Gregorini: I loved directing with Tatiana because she has been my best friend for over 20 years, so we know each other inside-out, our strengths and weaknesses, and work seamlessly together. And it was great, first time out of the gate, to have your best friend to turn to when things were going tits up and know that she had your back and that you guys together would navigate through it, as you had navigated your whole lives up to this point. I wouldn’t rule out another joint venture, if the right project came along. However, I really loved the solo adventure of directing Emanuel. It gave me the opportunity to not negotiate or compromise on anything, and just have my singular voice speak. In some ways, I feel it made me braver. I took more chances, went out further on the limb – perhaps because I had the first directing experience already under my belt, or perhaps because I thought, “If this doesn’t work, I have no one to answer to but myself, so I’m going for it – happy to die on my own sword, if that’s what comes to pass.” I can say that on the last day of shooting Emanuel I walked off that set knowing I was a director. I, for sure, had found my calling. And that is an incredible feeling to have. How the film will be received, what kind of career I will have, that is an entirely different question, but the self knowledge is priceless.
Filmmaker: You have spoken about how Emanuel and the Truth About Fishes is partially autobiographical, specifically its themes that deal with loss and sadness. Why did you choose a young girl as the lead character?
Gregorini: Perhaps because I will eternally see my self as a young girl. I think all of us creative types suffer from some sort of arrested development that allows us to remain in such close contact to our creative side, which ultimately is child’s play. But, also because as a young person, that’s when you have your first brushes with true loss and sadness and are really not equipped to deal. Or rather your methods for dealing are unique because you are literally making them up as you go along. But as we all know, loss and sadness doesn’t end in childhood, if anything it grows fangs and builds muscle and becomes a formidable adversary. In Emanuel, the young girl is unable to process her loss and when her character crosses paths with an adult, even less equipped to process her own loss, that’s where both the insanity and healing take place. I think often as children, we silently grapple with our own loss and sadness but then on top of that, consciously or unconsciously, are the carriers of our parents and/or intimate adults loss and sadness. We are perceptive, empathic little sponges that take it on board, carry the sadness, and the lies the adults weave for themselves in an effort to shield themselves from their painful truths. As children we are certainly not equipped to deal with loss and sadness, never-mind the intricacies of the webs adults build to shield themselves from it, but the sad truth is the the adults are often not equipped either. Sometimes it is the clear eyes of the child that sees the only shaft of light, a way through the mire.
Filmmaker: What are you most looking forward to at Sundance this year?

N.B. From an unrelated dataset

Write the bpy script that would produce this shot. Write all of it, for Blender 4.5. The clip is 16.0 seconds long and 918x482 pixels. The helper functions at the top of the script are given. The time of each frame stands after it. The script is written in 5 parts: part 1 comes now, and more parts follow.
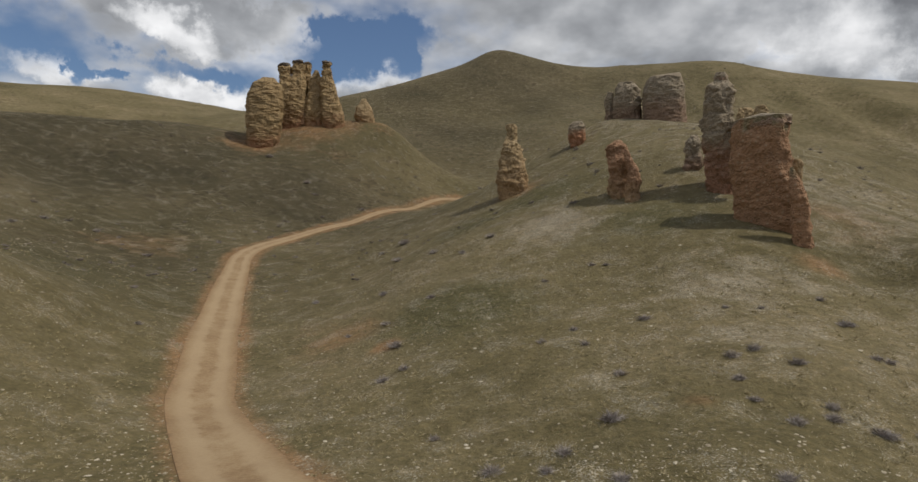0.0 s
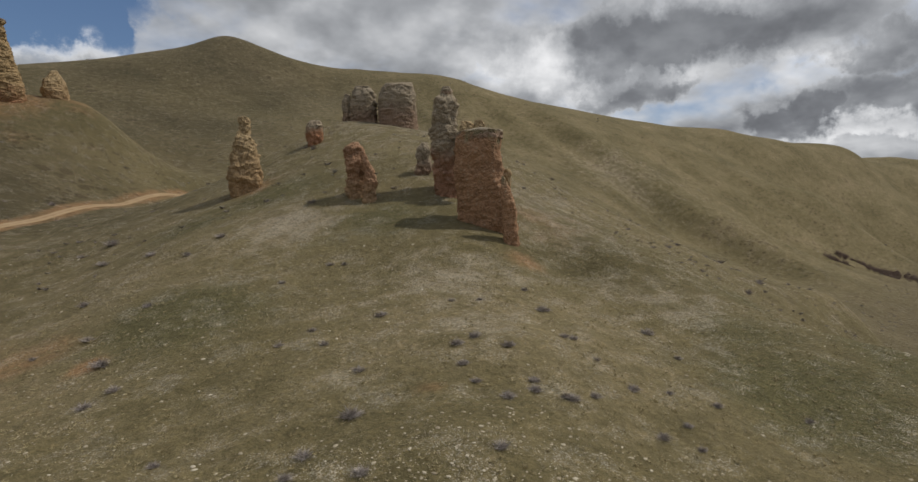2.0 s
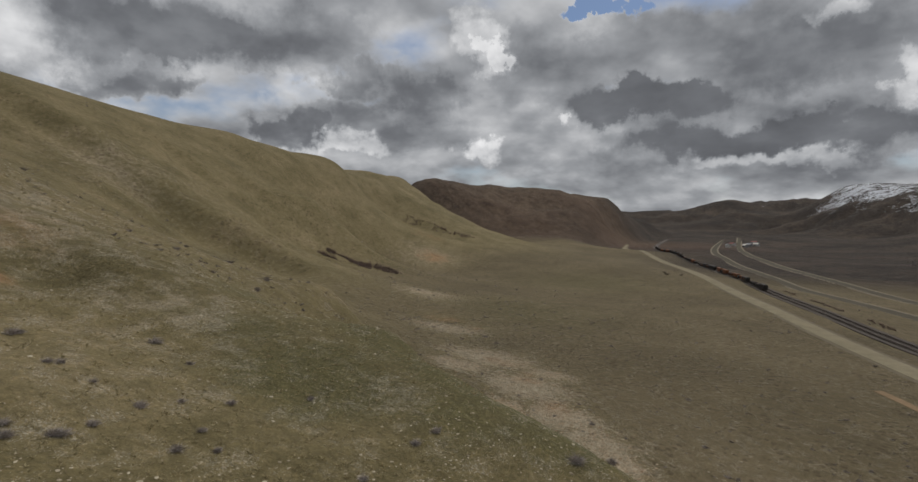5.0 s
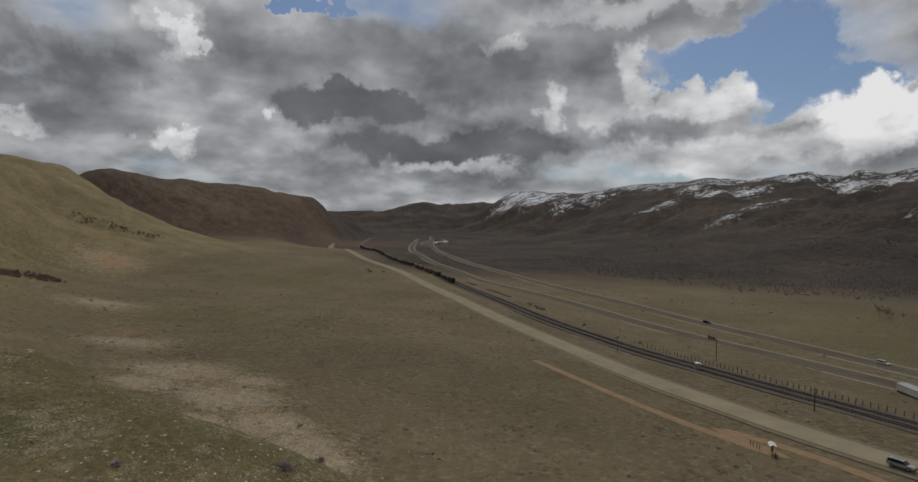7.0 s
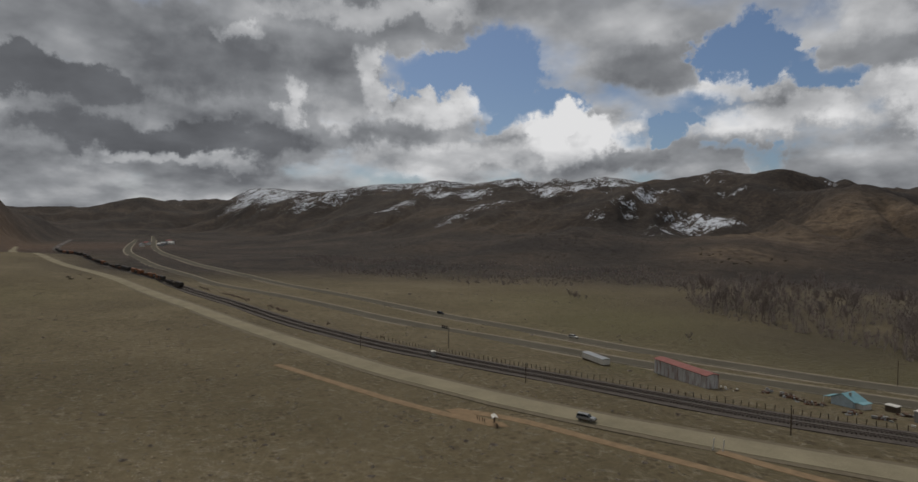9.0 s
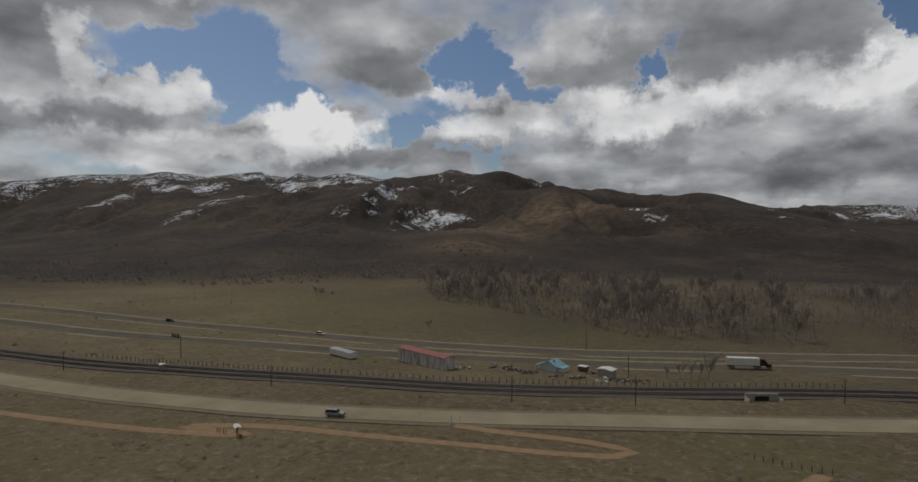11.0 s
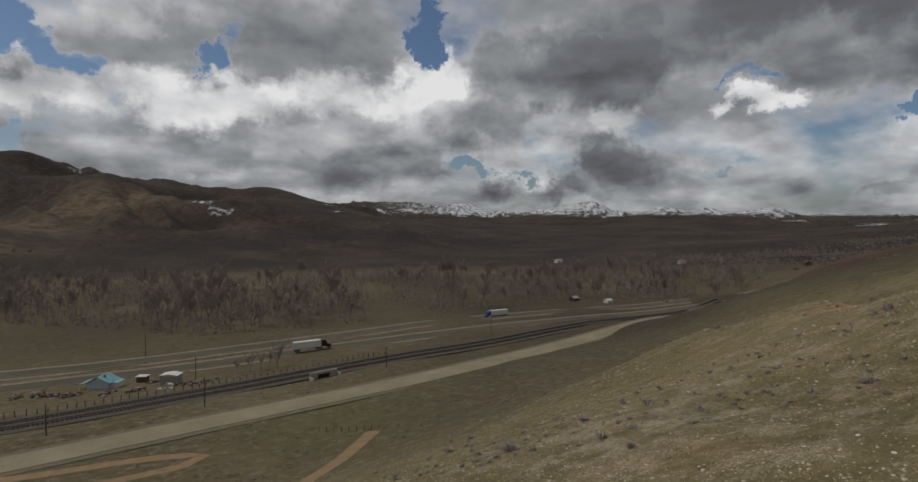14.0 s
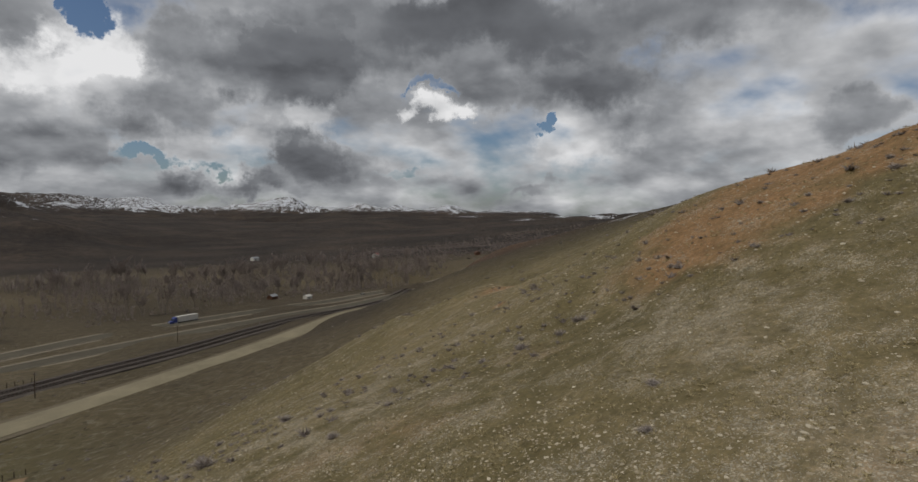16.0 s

Gregorini: Celebrating with all the people that made making this film possible. It really does take a village, literally. A big part of that village with be up in Sundance, as well as a great deal of my family and friends, who have supported me in this very long journey to get Emanuel to the screen. Having them there means a great deal to me. I am also very much looking forward to seeing al the other filmmakers films, if I can get tickets to see them. Getting tickets is a bit like winning the lotto I am quickly realizing.
Filmmaker: There are many websites and blogs out there that have followed the casting of your film quite closely, especially since two of your leads (Jessica Biel and Kaya Scodelario) have large fan followings. Can you speak a bit about the casting process and the actors you ultimately chose?
Gregorini: I had a fabulous casting director, Deb Aquila, who fell in love with the script early on and stayed on for the several years that it took to get Emanuel off the ground. That was key. She’s very well respected in this business so when agents got a call from her they listened and were willing to read and pass on to their clients. Access is key and she provided that for me as well as so much more over the years in terms of support and friendship.
I wrote Emanuel for Rooney Mara, because having cast her in her first film (and mine), Tanner Hall, we had become close friends and post Tanner we were both looking for our next projects. So, I decided that I would write her a film. She was instrumental in feedback early on in the script writing process, literally getting the pages as they came out of the printer. Unfortunately, it took years to get Emanuel off the ground, so it was no longer believable that Rooney could play a seventeen year-old. Besides, with all of her scheduling conflicts we decided it would be best if I moved on and searched for a new Emanuel. Enter the fabulous Kaya Scodelario. But actually not that quickly or easily. First, I met and read with what seemed like every young girl in Hollywood. By no means a painful process, however I couldn’t find Emanuel – not because the girls weren’t great, some even blew my mind, but they just weren’t Emanuel. And because the whole movie rides on Emanuel, I was flat out unwilling to make the film unless I found the exact right girl, which I found in Kaya.
Jessica Biel was not on my short list of actresses for the role of Linda, simply because I had not seen her do anything like what was required for the part of Linda, but that is precisely what drew her to the part. She knew she had it in her and she was right. We went to lunch, she asked for an audition and she knocked it out of the park. She really is going to be a revelation to audiences in this role.